Fatih’te son beş yılda yapılan ve gelecek bir asrımızı etkileyecek pek çok çalışmadan bir iki tanesini sizlere anlatmak istedim. 250 bin gencin üye olduğu bu kütüphaneler gözlerden kaçsa da 2071 hedeflerini gerçekleştirmek isteyen Türkiye Cumhuriyeti’nin yüzüncü yılına damga vuran işlerden bir tanesidir.
Tusî’nin bir zamanlar ders verdiği Zeyrek hala o eski günlerdeki etkinliğini koruyor. Fatih’in bir oda isteyip alamadığı ancak başarılı bir sınavdan sonra kendisine bir oda alabildiği medreseler bugün hala yüksek tahsil için İstanbul’da bulunan gençlere hizmet veriyor. Yakın zamanda hizmete açılan Medrese Davutpaşa Lisansüstü Araştırma Merkezi de bunlardan bir tanesi.
Bu arada vakti olmayıp derse gelemeyenler için belediye kayıtları ücretsiz olarak da yayınlıyor.
İlgisi için link: https://www.youtube.com/channel/UCIPdQkDhHdmQfqLH-Mu4CDA
Velhasıl-ı kelam, yapılan bu işlerin kıymetini erbabı bilir. Ancak gazetecilerin görevlerinden biri de bu kıymetli işlerin örnek teşkil edebilmesi adına duyurulmasını sağlamaktır.
Daima “köpeği ısıran adam” haber olmaz bizde ya da “şuyuu vukundan beter” konular satırlarımızı işgal etmez. Gazetecinin asli görevlerinden biri de iyiliği kimse ona demeden bulup çıkartmak, onu dillendirmek, onu örnek teşkil etmesi açısından toplum gündemine taşımaktır. Kötü olanı bilmek ondan kaçınmak ve korunmak adına lazım olduğu gibi iyi olanı bilmek de olmazsa olmazlardan biridir.
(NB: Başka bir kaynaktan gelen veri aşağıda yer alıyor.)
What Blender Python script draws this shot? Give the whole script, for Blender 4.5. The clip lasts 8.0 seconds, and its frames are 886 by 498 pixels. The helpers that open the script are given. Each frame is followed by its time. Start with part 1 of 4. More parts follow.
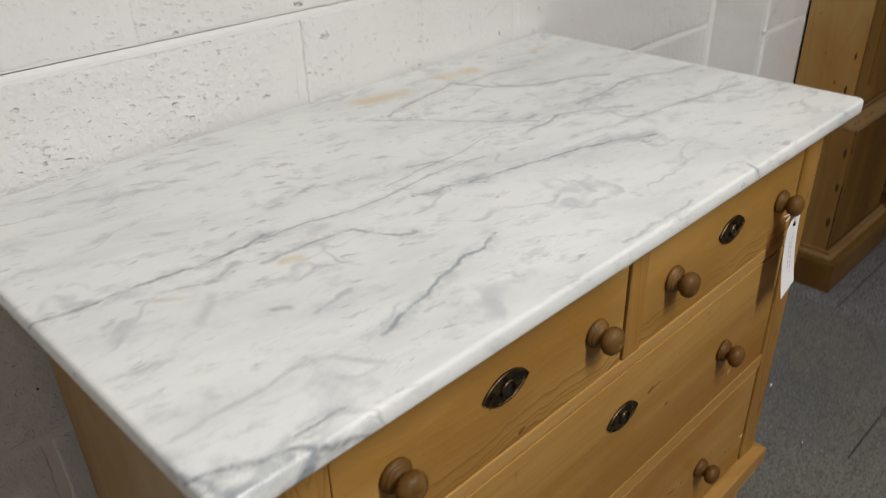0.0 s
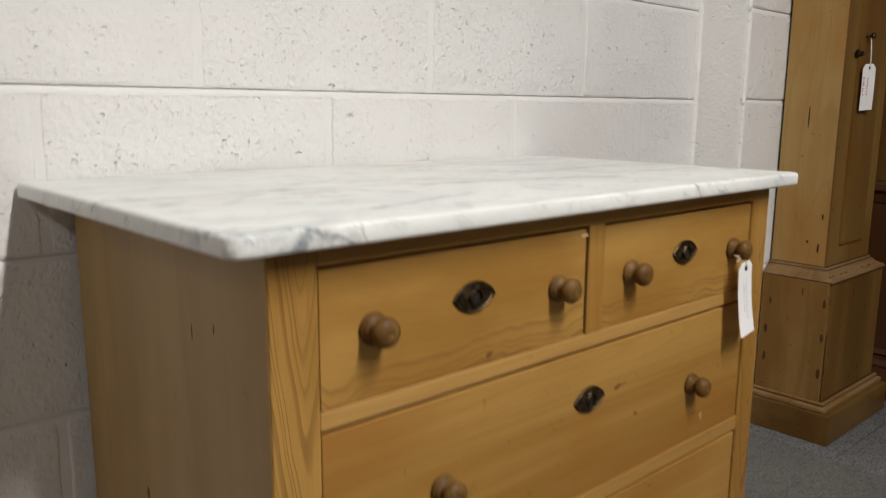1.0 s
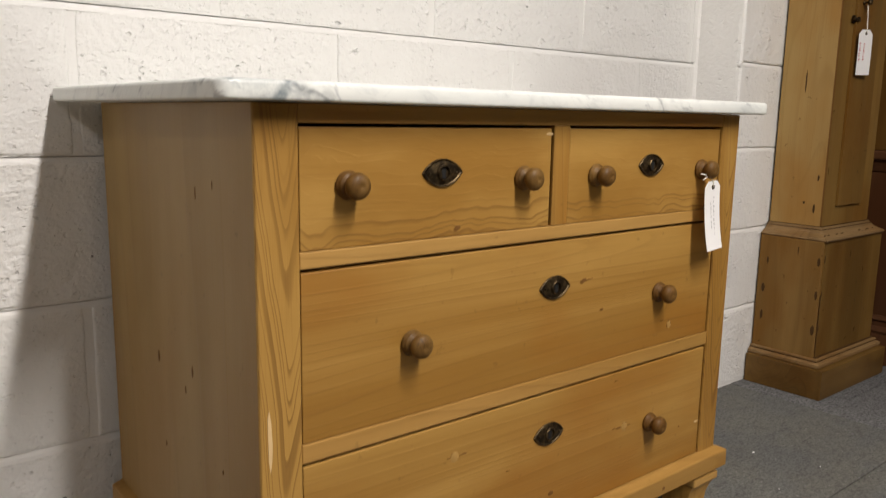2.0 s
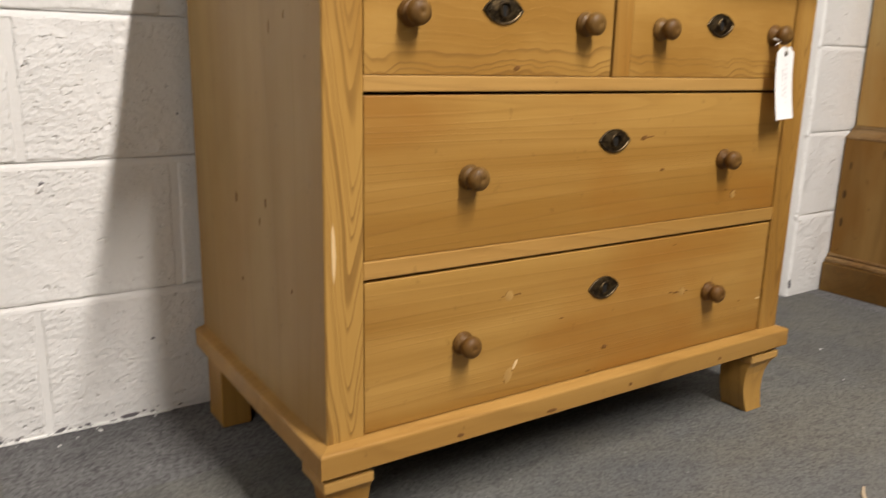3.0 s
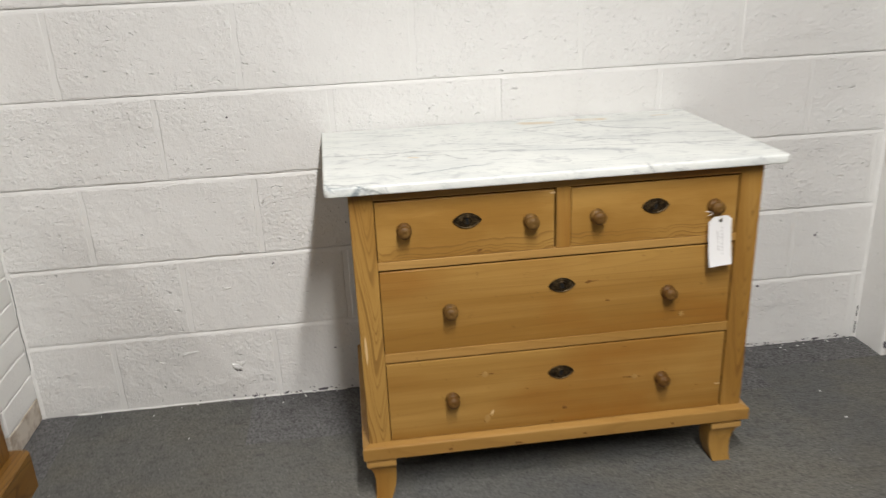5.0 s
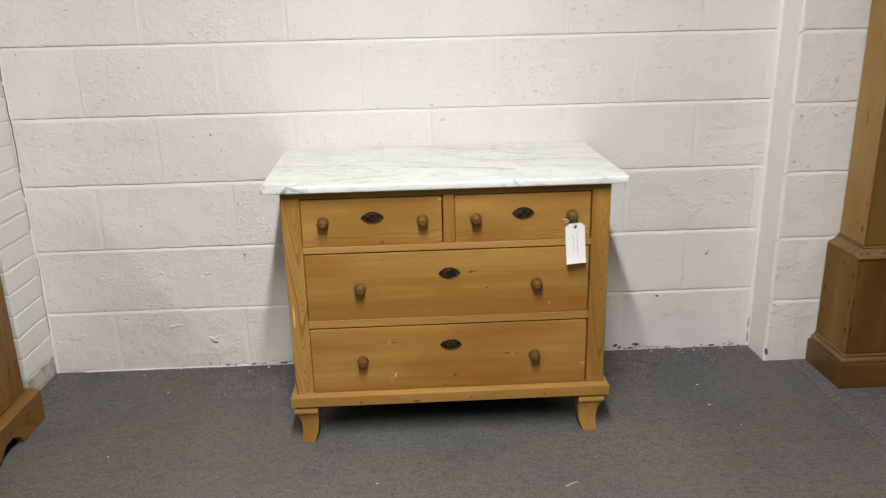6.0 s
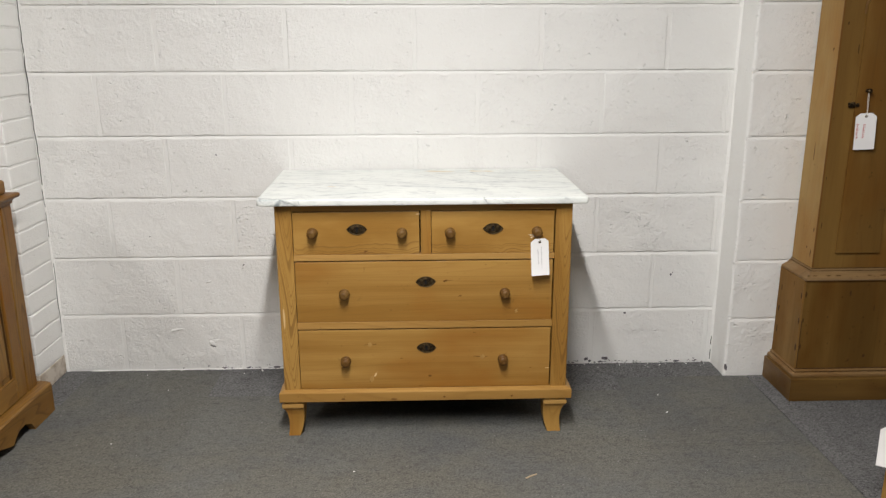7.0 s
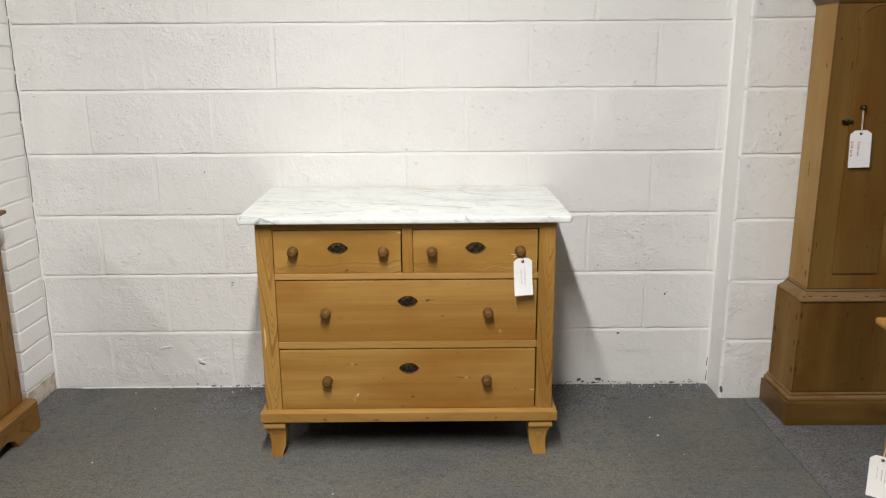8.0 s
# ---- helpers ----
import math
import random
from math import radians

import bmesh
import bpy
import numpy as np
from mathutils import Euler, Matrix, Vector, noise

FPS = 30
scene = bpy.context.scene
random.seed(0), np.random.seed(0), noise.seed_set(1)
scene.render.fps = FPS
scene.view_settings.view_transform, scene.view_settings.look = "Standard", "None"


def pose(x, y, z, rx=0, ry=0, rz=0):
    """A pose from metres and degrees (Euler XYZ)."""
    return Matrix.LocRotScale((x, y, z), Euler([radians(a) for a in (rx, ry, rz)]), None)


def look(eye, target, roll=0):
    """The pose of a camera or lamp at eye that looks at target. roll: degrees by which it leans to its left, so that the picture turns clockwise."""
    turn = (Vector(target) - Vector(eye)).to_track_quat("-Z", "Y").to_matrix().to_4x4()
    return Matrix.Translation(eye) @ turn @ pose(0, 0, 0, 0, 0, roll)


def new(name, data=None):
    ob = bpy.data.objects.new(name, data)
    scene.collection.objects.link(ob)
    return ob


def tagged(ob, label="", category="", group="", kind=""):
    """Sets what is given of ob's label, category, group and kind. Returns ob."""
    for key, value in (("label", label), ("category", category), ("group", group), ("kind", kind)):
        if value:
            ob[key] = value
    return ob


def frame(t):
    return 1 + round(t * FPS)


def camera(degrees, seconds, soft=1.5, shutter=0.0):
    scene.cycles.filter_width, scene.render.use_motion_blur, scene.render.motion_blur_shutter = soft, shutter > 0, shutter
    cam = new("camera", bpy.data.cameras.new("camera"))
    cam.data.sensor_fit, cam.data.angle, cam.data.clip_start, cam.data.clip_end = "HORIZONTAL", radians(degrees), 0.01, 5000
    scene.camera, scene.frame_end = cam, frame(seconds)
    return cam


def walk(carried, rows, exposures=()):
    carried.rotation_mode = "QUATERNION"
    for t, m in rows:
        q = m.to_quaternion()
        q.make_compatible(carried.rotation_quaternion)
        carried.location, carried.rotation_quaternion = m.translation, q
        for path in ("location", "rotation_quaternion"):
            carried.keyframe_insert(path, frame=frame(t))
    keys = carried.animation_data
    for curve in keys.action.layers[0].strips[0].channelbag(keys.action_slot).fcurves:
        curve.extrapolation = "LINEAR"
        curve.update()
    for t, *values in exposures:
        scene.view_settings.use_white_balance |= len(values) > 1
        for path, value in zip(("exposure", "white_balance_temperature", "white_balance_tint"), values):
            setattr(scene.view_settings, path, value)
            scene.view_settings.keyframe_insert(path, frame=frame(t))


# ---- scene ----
cam = camera(59.8, 8.0, 1.25, 0.5)
PATH = [
    (0, (-0.585, -0.895, 1.133), (0.607, 0.37, 0.143), -1.8),
    (0.5, (-0.685, -0.967, 1.017), (0.626, 0.396, 0.364), 0.1),
    (1, (-0.73, -1.107, 0.877), (0.581, 0.36, 0.517), 0.4),
    (2.3, (-0.771, -1.283, 0.707), (0.447, 0.264, 0.356), 0.9),
    (2.5, (-0.777, -1.301, 0.671), (0.413, 0.263, 0.3), 1.0),
    (3, (-0.776, -1.327, 0.621), (0.29, 0.296, 0.143), 1.3),
    (3.5, (-0.734, -1.345, 0.677), (0.125, 0.351, 0.057), 0.5),
    (4, (-0.701, -1.478, 0.94), (-0.099, 0.283, 0.202), -1.4),
    (4.5, (-0.561, -1.75, 1.116), (-0.214, 0.081, 0.391), -2.8),
    (5, (-0.401, -2.059, 1.192), (-0.192, -0.197, 0.494), -2.6),
    (6.3, (-0.028, -2.669, 1.224), (0.034, -0.754, 0.652), -1.0),
    (6.5, (-0.024, -2.726, 1.221), (0.04, -0.806, 0.665), -0.6),
    (7, (0.016, -2.803, 1.22), (0.073, -0.871, 0.706), -0.2),
    (7.5, (0.08, -2.799, 1.211), (0.118, -0.857, 0.732), -0.2),
    (8, (0.133, -2.773, 1.225), (0.137, -0.83, 0.748), -0.4),
]
EXPOSURES = [(0.0, -0.33, 6500, 12), (0.5, -0.20, 6500, 13), (1.0, -0.06, 6650, 12), (2.5, 0.36, 6950, 13), (3.5, 0.68, 6850, 13), (4.0, 0.55, 6650, 11), (4.5, 0.26, 6550, 10), (5.0, 0.14, 6550, 10), (6.5, 0.18, 6550, 10), (8.0, 0.24, 6550, 10)]
walk(cam, [(t, look(eye, target, roll)) for t, eye, target, roll in PATH], EXPOSURES)

# ---- world and light ----
world = bpy.data.worlds.new("world")
scene.world = world
world.use_nodes = True
world.node_tree.nodes["Background"].inputs[0].default_value = (0.9, 0.95, 1.0, 1)
world.node_tree.nodes["Background"].inputs[1].default_value = 0.02
CEILING = 2.60
WARM = (1.0, 0.975, 0.95)


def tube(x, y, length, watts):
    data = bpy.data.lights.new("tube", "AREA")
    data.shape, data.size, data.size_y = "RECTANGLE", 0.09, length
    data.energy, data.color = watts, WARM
    ob = new("unseen_tube_light", data)
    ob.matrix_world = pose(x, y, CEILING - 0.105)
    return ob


# main batten first; the two at the sides are unseen fill, added to brighten
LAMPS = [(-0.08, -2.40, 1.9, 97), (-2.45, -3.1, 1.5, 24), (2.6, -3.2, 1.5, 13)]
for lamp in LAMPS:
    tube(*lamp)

# ---- materials ----


def mat(name, colour=(0.8, 0.8, 0.8), rough=0.6, metal=0.0):
    m = bpy.data.materials.new(name)
    m.use_nodes = True
    b = m.node_tree.nodes["Principled BSDF"]
    b.inputs["Base Color"].default_value = (*colour, 1)
    b.inputs["Roughness"].default_value = rough
    b.inputs["Metallic"].default_value = metal
    return m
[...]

Başta bahsettiğim Osmanlı Filozofu Kınalızâde’den bir sözle noktalayalım:
Hayır ve saadet arayanın iyi ahlâk ve faydalı işleri bilmesi de çirkin ahlâkı ve kötü işleri öğrenmesi de gerek ki, ruh aynası temizlikle cilâlansın, pis işlerden uzaklaşsın. ‘Şerri tanıdım, ondan korunmak için.’ Zira şerri hayırdan ayırt edemeyen kişi onun kucağına düşer.